Sunday, April 10, 2011

Gloria Naylor, "The Women of Brewster Place"

The novel “The Women of Brewster Place” opens with location; it is location that ties these individuals together, location that symbolizes their plight and trials, location that defines their existence. Most significantly, the wall of Brewster Place serves a deeper significance in the context of the novel, illustrating the structural and social alienation the characters have from greater society.
We are introduced to the women of Brewster Place first through their location, suggesting the immobility of both. The neighborhood, “the bastard child of several clandestine meetings” (1) between an alderman and a managing director, was created for exploitation; one used it to remove a police chief and the other wanted to build a new shopping center. Again, the significance of the parallel between the location and the residents become clear—a sense of being undesired, used to get ahead, exploited.
The wall, shortly thereafter, is constructed, a physical manifestation of Brewster Place’s disconnect from larger society. As immigrants, minorities, and poor families shuffle into the neighborhood, the pressing need to drive them away results in the formation of the wall: “so the wall came up and Brewster Place became a dead-end street” (2). Dead-end. Cut off, excluded, immobile. The connotations of a “dead end” imply that there is no progress, no advancement, no forward movement. As the street became “cut off from the central activities of the city” (2), it had less to offer the second generation of inhabitants and fostered a community of its own—one defined by a sense of loss and of hopelessness. Like the wall, it “soon appeared foolish to question the existence” (4) of this atmosphere and the despair.

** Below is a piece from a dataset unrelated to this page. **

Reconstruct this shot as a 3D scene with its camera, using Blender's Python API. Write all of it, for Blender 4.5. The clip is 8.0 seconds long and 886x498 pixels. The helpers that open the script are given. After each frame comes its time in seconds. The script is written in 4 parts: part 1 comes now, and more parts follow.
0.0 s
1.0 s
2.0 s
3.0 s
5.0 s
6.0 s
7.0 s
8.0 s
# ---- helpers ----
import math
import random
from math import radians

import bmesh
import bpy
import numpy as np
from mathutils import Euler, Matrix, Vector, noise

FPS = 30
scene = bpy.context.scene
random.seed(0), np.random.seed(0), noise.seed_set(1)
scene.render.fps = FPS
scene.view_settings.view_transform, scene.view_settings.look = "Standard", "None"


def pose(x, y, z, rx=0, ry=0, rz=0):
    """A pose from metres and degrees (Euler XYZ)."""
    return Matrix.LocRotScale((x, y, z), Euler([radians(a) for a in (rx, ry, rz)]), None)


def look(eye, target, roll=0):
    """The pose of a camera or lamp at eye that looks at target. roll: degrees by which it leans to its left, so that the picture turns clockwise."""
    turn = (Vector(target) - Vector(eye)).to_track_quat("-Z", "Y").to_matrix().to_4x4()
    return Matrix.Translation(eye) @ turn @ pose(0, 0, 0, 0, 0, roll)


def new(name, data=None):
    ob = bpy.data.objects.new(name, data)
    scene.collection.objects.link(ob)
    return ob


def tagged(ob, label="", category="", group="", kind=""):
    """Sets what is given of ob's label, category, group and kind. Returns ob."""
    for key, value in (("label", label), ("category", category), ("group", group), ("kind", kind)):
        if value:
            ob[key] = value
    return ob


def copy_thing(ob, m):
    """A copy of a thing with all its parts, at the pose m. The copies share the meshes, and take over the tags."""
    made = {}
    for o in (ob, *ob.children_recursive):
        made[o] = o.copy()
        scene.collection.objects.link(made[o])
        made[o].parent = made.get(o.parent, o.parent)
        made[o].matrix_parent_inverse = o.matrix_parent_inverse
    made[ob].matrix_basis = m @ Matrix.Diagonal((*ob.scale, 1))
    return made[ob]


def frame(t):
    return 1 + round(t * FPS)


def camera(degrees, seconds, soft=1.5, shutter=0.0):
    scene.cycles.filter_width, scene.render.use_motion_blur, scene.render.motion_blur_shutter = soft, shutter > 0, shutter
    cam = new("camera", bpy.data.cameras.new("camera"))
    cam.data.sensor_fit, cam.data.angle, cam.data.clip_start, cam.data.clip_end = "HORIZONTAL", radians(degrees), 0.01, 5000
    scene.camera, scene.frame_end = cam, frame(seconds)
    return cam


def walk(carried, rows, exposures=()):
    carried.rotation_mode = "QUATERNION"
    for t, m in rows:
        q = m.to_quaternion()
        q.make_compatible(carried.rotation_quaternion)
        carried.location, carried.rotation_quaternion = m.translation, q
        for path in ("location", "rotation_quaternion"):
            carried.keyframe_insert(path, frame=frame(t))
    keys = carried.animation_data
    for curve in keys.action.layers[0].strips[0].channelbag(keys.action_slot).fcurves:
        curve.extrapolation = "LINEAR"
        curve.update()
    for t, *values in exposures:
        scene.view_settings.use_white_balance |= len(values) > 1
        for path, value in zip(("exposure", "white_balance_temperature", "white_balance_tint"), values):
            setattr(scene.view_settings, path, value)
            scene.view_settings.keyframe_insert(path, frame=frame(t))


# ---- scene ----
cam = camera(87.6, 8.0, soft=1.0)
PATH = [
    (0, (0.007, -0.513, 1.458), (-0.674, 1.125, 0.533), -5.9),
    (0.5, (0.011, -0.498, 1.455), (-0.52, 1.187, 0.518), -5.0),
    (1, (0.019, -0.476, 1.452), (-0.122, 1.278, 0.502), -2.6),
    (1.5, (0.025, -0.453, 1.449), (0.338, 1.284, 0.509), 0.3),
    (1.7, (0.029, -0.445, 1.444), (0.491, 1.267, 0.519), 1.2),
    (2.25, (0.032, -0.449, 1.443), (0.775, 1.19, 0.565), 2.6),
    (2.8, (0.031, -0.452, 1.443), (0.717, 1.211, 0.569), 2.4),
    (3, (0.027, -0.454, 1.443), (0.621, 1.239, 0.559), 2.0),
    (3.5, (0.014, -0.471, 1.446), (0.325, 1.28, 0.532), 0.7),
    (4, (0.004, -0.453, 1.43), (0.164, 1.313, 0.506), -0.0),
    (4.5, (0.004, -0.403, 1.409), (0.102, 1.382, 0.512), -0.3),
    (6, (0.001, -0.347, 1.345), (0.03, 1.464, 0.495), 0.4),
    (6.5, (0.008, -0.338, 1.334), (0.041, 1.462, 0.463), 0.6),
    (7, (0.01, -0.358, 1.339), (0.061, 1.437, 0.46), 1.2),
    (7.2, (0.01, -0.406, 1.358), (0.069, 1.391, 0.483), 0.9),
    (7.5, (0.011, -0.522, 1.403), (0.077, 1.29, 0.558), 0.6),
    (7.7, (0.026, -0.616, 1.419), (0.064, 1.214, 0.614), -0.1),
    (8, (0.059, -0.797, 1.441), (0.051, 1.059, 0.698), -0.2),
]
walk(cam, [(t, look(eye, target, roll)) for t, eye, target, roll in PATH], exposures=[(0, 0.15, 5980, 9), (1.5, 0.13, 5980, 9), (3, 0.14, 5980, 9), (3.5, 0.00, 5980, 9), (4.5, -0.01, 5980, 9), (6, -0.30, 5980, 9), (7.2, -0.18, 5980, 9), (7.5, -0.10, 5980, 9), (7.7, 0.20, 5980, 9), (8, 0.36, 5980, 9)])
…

Brewster Place as a location therefore serves as a microcosm of the worlds in which the residents live, a world shaped by exclusion, lack, and loss. The isolation of the neighborhood parallels to the alienation the women feel from dominant culture, greater society, and—occasionally—themselves. Just as Brewster Place is a dead-end street, these women have reached a “dead-end” of sorts in their lives, subject to different forms of oppression and realizing the opportunities that failed to present themselves. The women, like Brewster Place, are walled in and prevented from achieving the dreams to which they aspired.